John Bilton, European investment strategist at BofA Merrill Lynch Global Research, said: "The UK is kind of offshore Europe and offshore US."
The bank tips the UK for growth of 2.6% next year, slightly ahead of the Office for Budget Responsibility's 2.4%.
It also expects the UK stock market to do well thanks to the large presence of energy and pharmaceuticals companies that it believes will be in favour and the large number of companies with exposure to buoyant emerging markets.
The bank has a target of 7400 points for the FTSE-100, compared to last night's close of XXXX.
Mr Bilton said: "We think the FTSE will do well next year."
He added: "We think the FTSE will perform better in the first half of next year rather than the second half."
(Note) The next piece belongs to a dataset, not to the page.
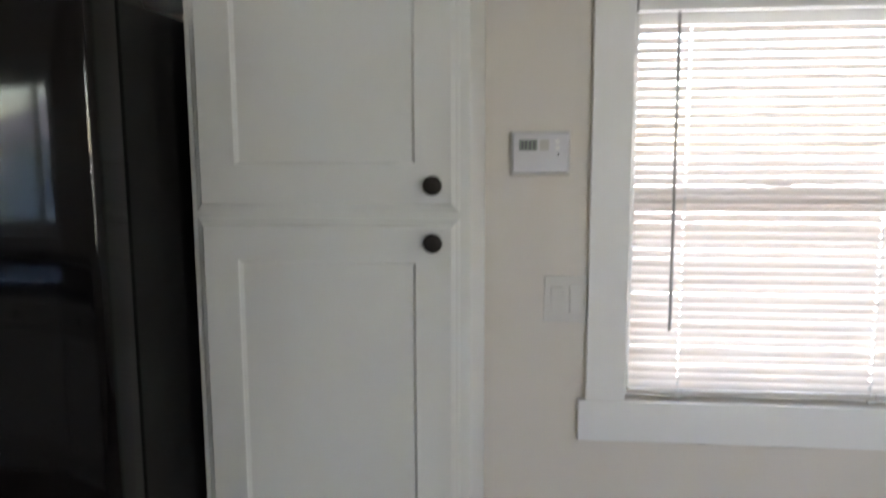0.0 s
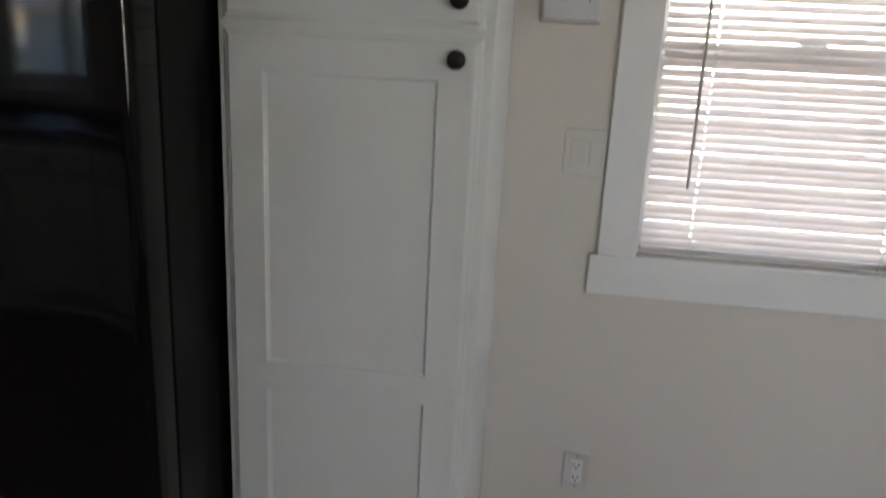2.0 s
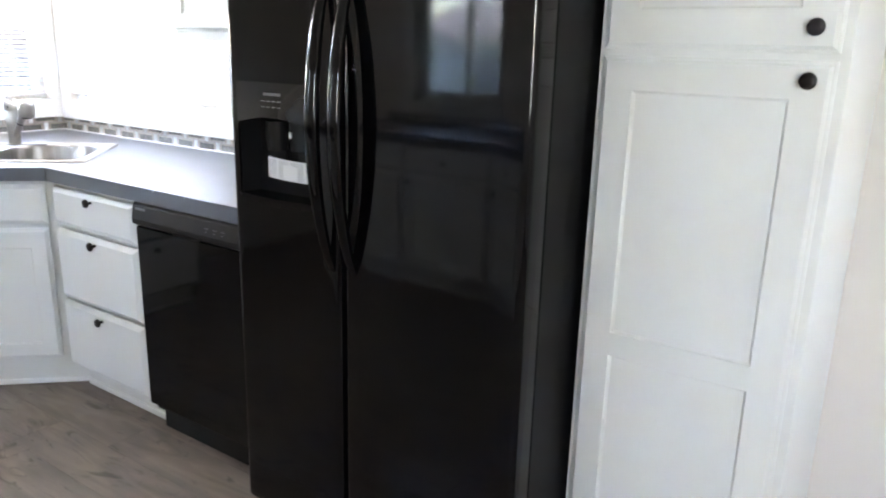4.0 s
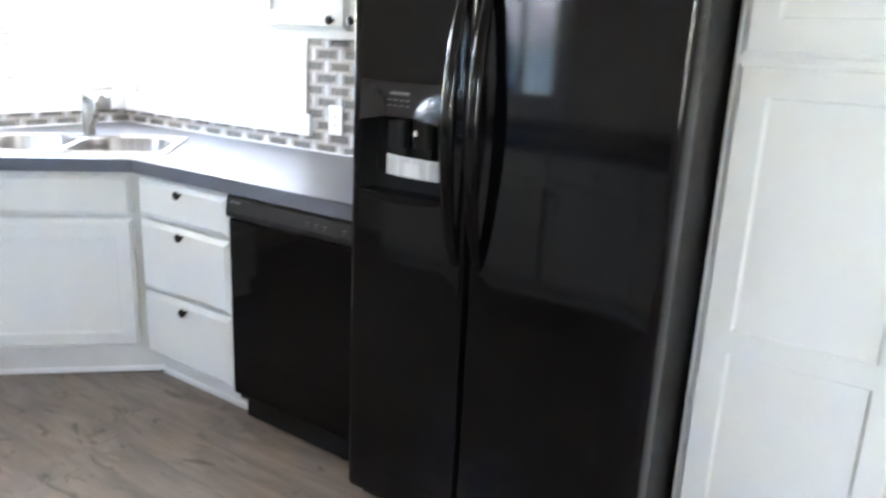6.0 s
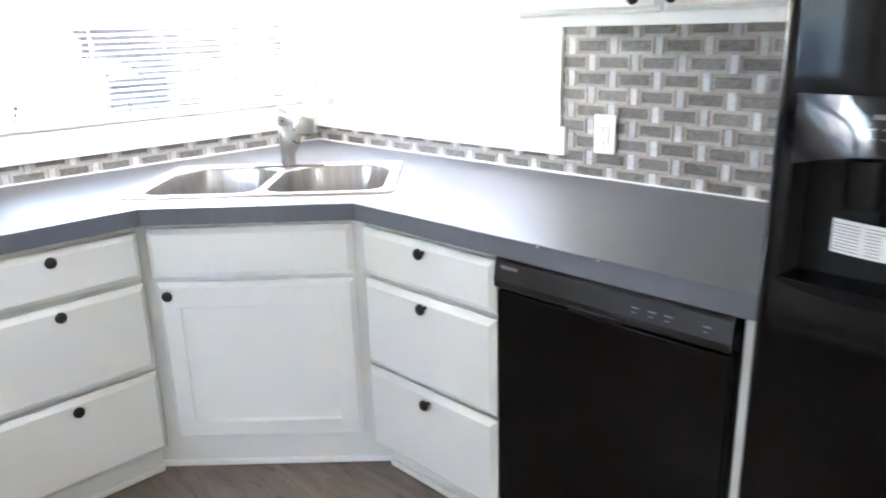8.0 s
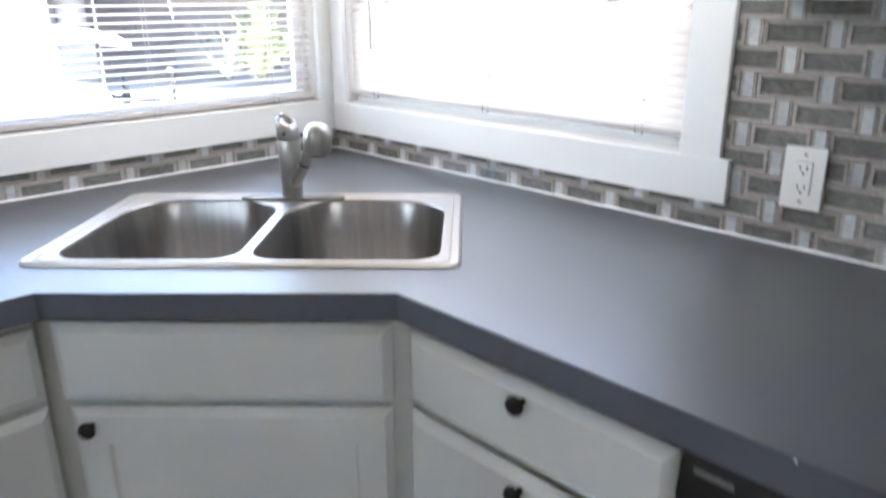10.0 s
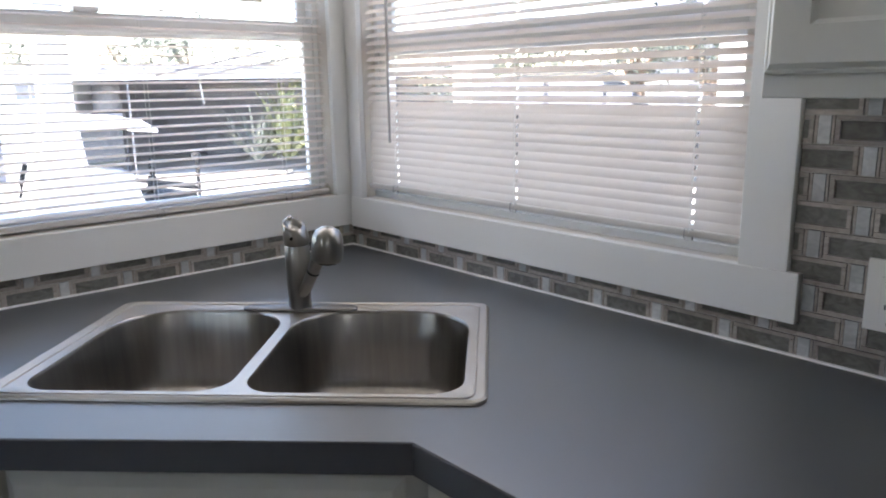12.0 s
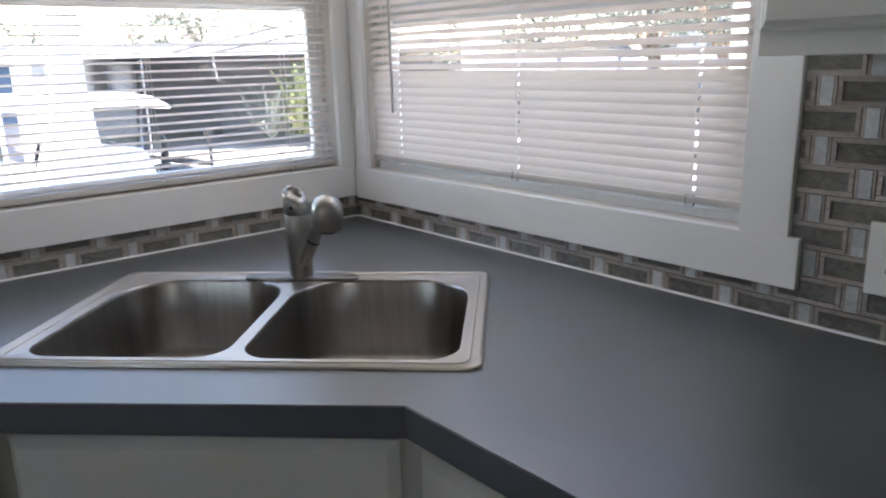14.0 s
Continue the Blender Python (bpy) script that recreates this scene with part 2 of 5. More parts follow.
def part(name, bm, material, parent=None, label=""):
    """Links a bmesh as one mesh object, under a thing or part if one is given."""
    me = bpy.data.meshes.new(name)
    bmesh.ops.recalc_face_normals(bm, faces=bm.faces)
    bm.to_mesh(me)
    bm.free()
    for mt in (material if isinstance(material, (list, tuple)) else [material]):
        me.materials.append(mt)
    ob = new(name, me)
    if parent is not None:
        ob.parent = parent
    if label:
        tagged(ob, label)
    return ob


def thing(name, m, label, category, group="", kind=""):
    ob = new(name)
    ob.empty_display_size = 0.1
    ob.matrix_world = m
    return tagged(ob, label, category, group, kind)


def box(bm, x0, x1, y0, y1, z0, z1, mat=0):
    v = [bm.verts.new(c) for c in ((x0, y0, z0), (x1, y0, z0), (x1, y1, z0), (x0, y1, z0),
                                   (x0, y0, z1), (x1, y0, z1), (x1, y1, z1), (x0, y1, z1))]
    fs = []
    for q in ((0, 3, 2, 1), (4, 5, 6, 7), (0, 1, 5, 4), (1, 2, 6, 5), (2, 3, 7, 6), (3, 0, 4, 7)):
        f = bm.faces.new([v[i] for i in q])
        f.material_index = mat
        fs.append(f)
    return fs


def soften(bm, width, segments=2, angle=40):
    es = [e for e in bm.edges if len(e.link_faces) == 2 and e.calc_face_angle(0) > radians(angle)]
    bmesh.ops.bevel(bm, geom=es, offset=width, segments=segments, profile=0.6, affect='EDGES', clamp_overlap=True)
    return bm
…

He said that the UK has undertaken reform in areas such as banking, ahead of those in the eurozone.
"The UK banks are arguably further along than the European banks," he said.
But he cautioned that the UK will still be affected by events in the eurozone.
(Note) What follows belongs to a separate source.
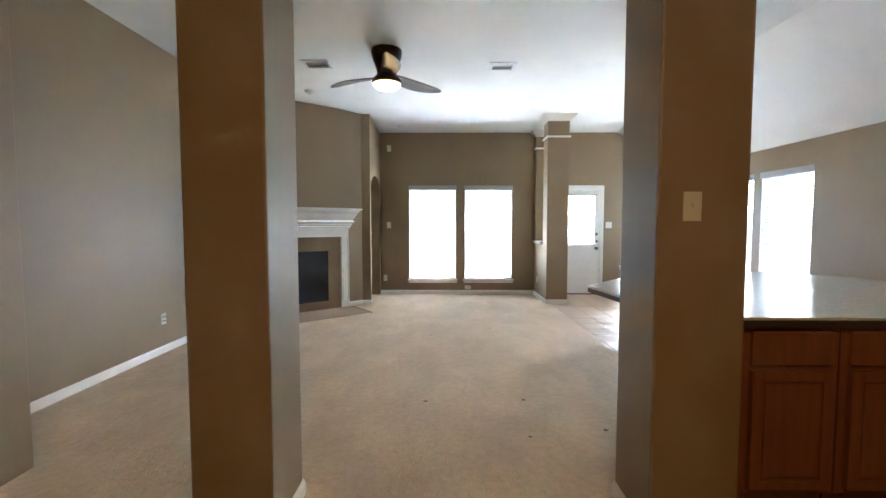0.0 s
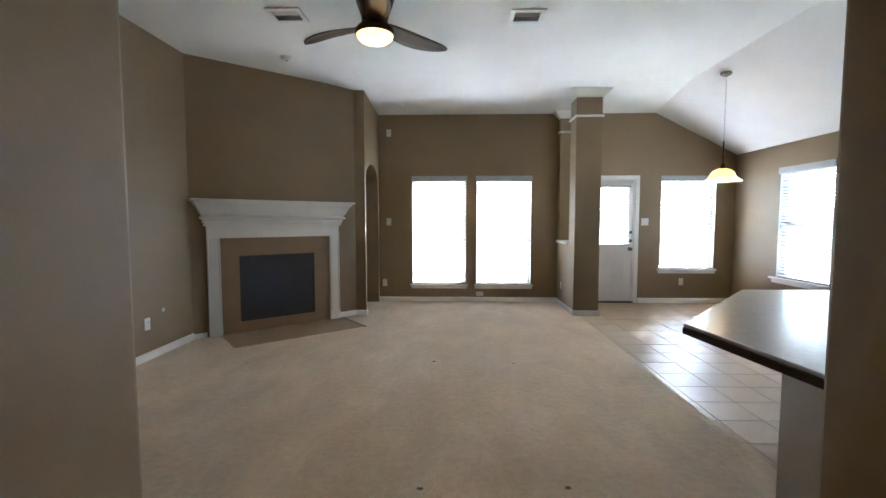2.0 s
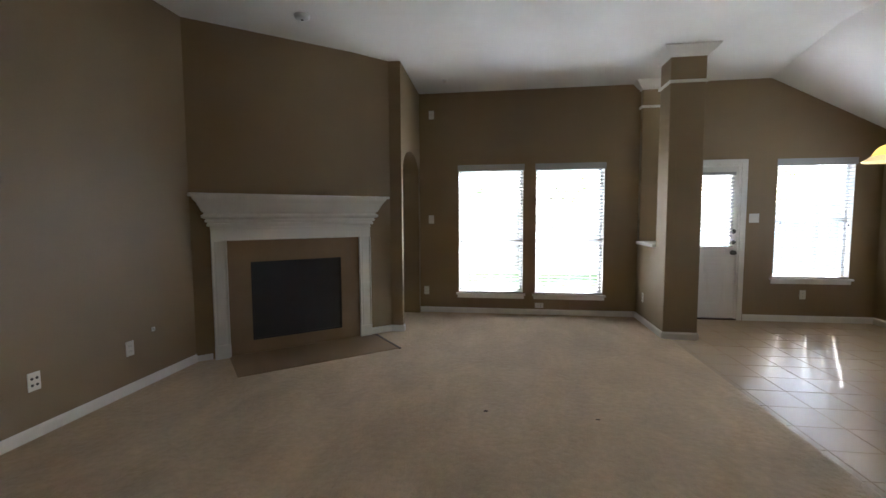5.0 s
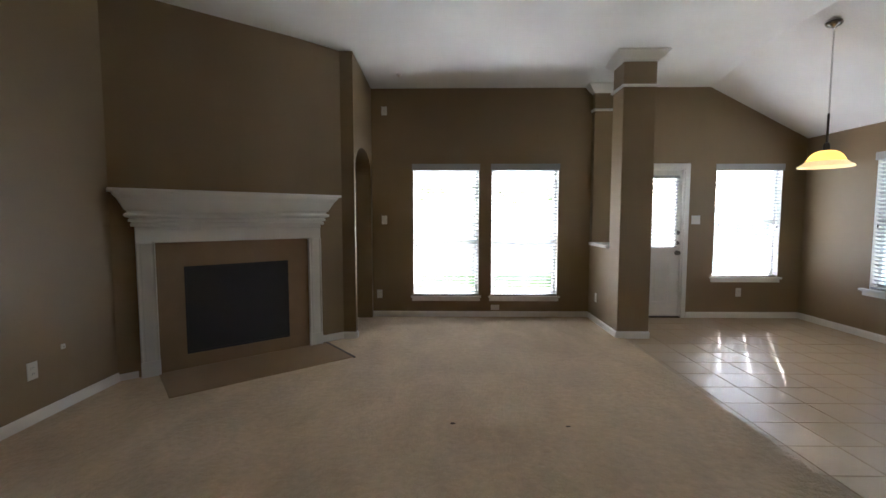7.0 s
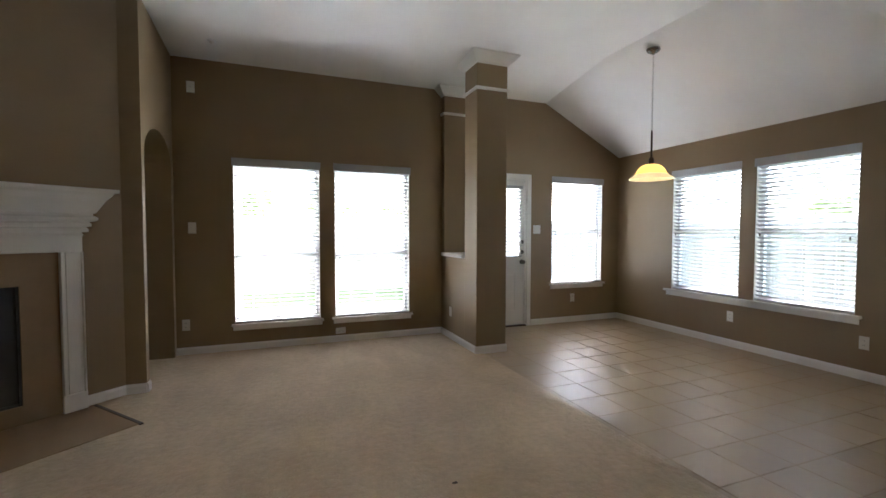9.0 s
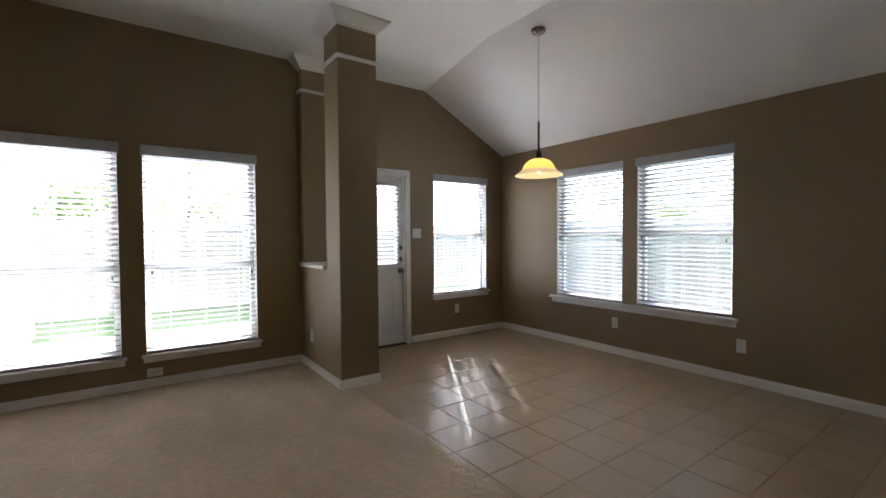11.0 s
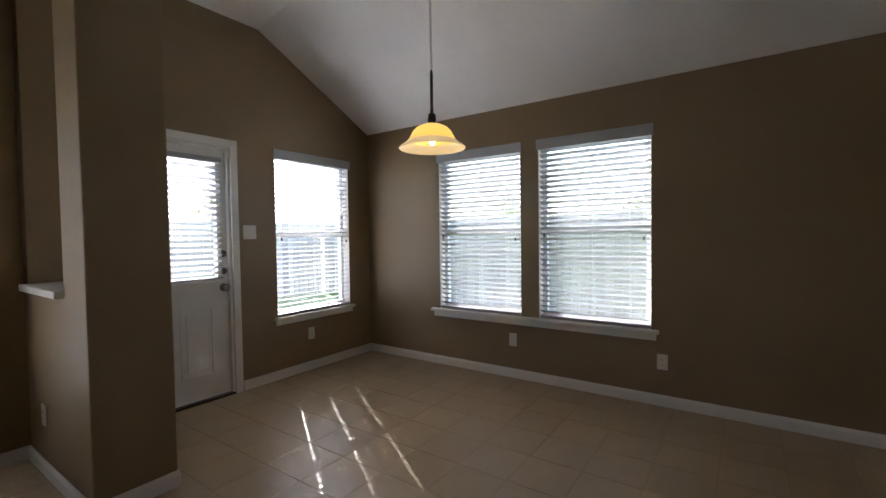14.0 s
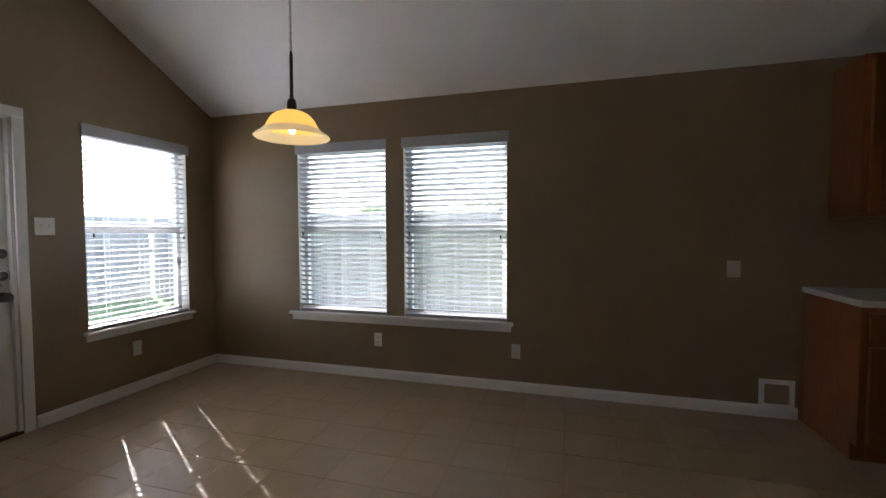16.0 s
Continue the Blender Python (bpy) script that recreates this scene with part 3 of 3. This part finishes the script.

"The truth is we are still geopgraphically part of Europe and rely on it for more than 50% of exports."
Fund managers increasingly expect an early start to the tapering of the Federal Reserve's stimulus programme with 11% anticipating it beginning this month and 32% in January. Some 42% tip it to start in March. Despite this, a net 71% of fund managers expect a stronger global economy in the next year.
They increasingly want companies to invest their cash holdings to benefit from the economic upswing. Record numbers believe companies are underinvesting.
"The calls for firms to spend their cash on cap ex is the highest we have seen since December 2005," Mr Bilton said.
"The interesting thing is that investors have high cash themselves."
Fund managers reported holding 4.5% of their portfolios in cash.